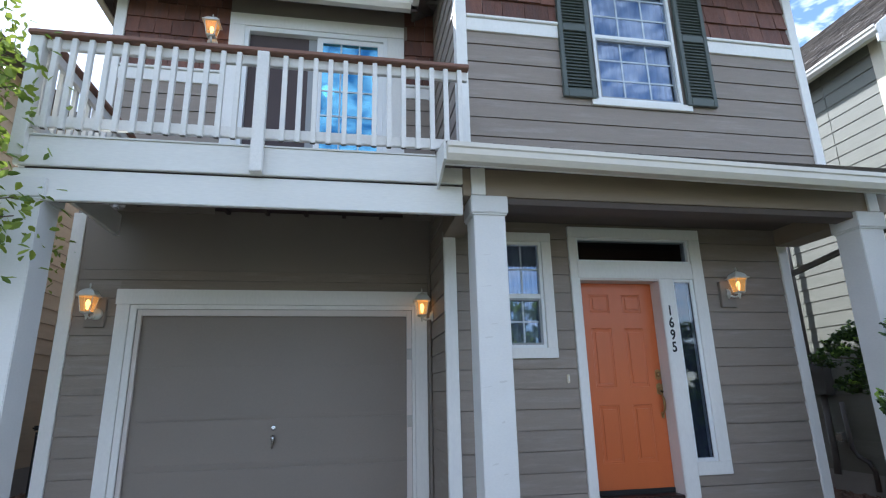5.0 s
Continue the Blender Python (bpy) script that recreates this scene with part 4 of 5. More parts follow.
# house number, one object for each figure, down the board
for i, ch in enumerate("1695"):
    cu = bpy.data.curves.new("number", "FONT")
    cu.body = ch
    cu.size = 0.140
    cu.extrude = 0.002
    cu.offset = 0.0034
    cu.align_x, cu.align_y = "CENTER", "CENTER"
    tmp = bpy.data.objects.new("number", cu)
    scene.collection.objects.link(tmp)
    me = bpy.data.meshes.new_from_object(tmp.evaluated_get(bpy.context.evaluated_depsgraph_get()))
    bpy.data.objects.remove(tmp)
    me.materials.clear()
    me.materials.append(M_black)
    ob = new("house_number", me)
    ob.matrix_basis = pose(3.325, T0 - 0.0015, 2.343 - 0.1215 * i, 90, 0, 0) @ Matrix.Diagonal((0.78, 1, 1, 1))
    tagged(ob, "black metal house number figure on the white door board", "house number", "house number figures")

bell = thing("doorbell", (2.186, DOORWALL - 0.02, 1.66), "small ivory doorbell button on the siding beside the door", "doorbell")
part("plate", add_box(bmesh.new(), 2.174, 2.198, DOORWALL - 0.032, DOORWALL - 0.010, 1.652, 1.735, 0.005), M_ivory, bell)
part("button", add_box(bmesh.new(), 2.181, 2.191, DOORWALL - 0.037, DOORWALL - 0.031, 1.672, 1.715, 0.003), M_vinyl, bell)

# ---- garage door ----
GZ = 0.325
garage = thing("garage_door", (-0.6, GARWALL + 0.05, GZ), "flat taupe garage door with a white frame, closed", "garage door")
GY = GARWALL + 0.045
zs = [GZ + 0.012, 0.905, 1.37, 1.90, 2.475]
for a, b in zip(zs, zs[1:]):
    bm = add_box(bmesh.new(), -2.03, 0.80, GY, GY + 0.035, a + 0.0004, b - 0.0004, 0.0012)
    part("door_section", bm, M_panel, garage)
bm = add_box(bmesh.new(), -0.667, -0.661, GY - 0.004, GY, GZ + 0.03, 0.90, 0.001)
part("seam_strip", bm, M_panel, garage)
for z in (0.925, 1.385):
    box("joint_bead", M_panel, garage, -2.02, 0.79, GY - 0.010, GY - 0.0005, z, z + 0.034, 0.002)
box("bottom_seal", M_rubber, garage, -2.03, 0.80, GY + 0.004, GY + 0.03, GZ - 0.03, GZ + 0.011, 0.002)
bm = add_lathe(bmesh.new(), (-0.622, GY, 1.285), [(0.026, 0.0), (0.026, -0.006), (0.016, -0.010), (0.0, -0.010)], 18, "y")
part("lock_rose", bm, M_steel, garage, "round chrome lock rose", True)
h = part("t_handle", add_lathe(bmesh.new(), (-0.622, GY, 1.175), [(0.02, 0.0), (0.02, -0.006), (0.010, -0.012), (0.008, -0.035), (0.0, -0.035)], 14, "y"), M_steel, garage, "worn chrome turn handle", True)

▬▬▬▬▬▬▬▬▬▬

Of all the lines in the data above, state how many include "with". Say only the number.

Response to this exercise: 2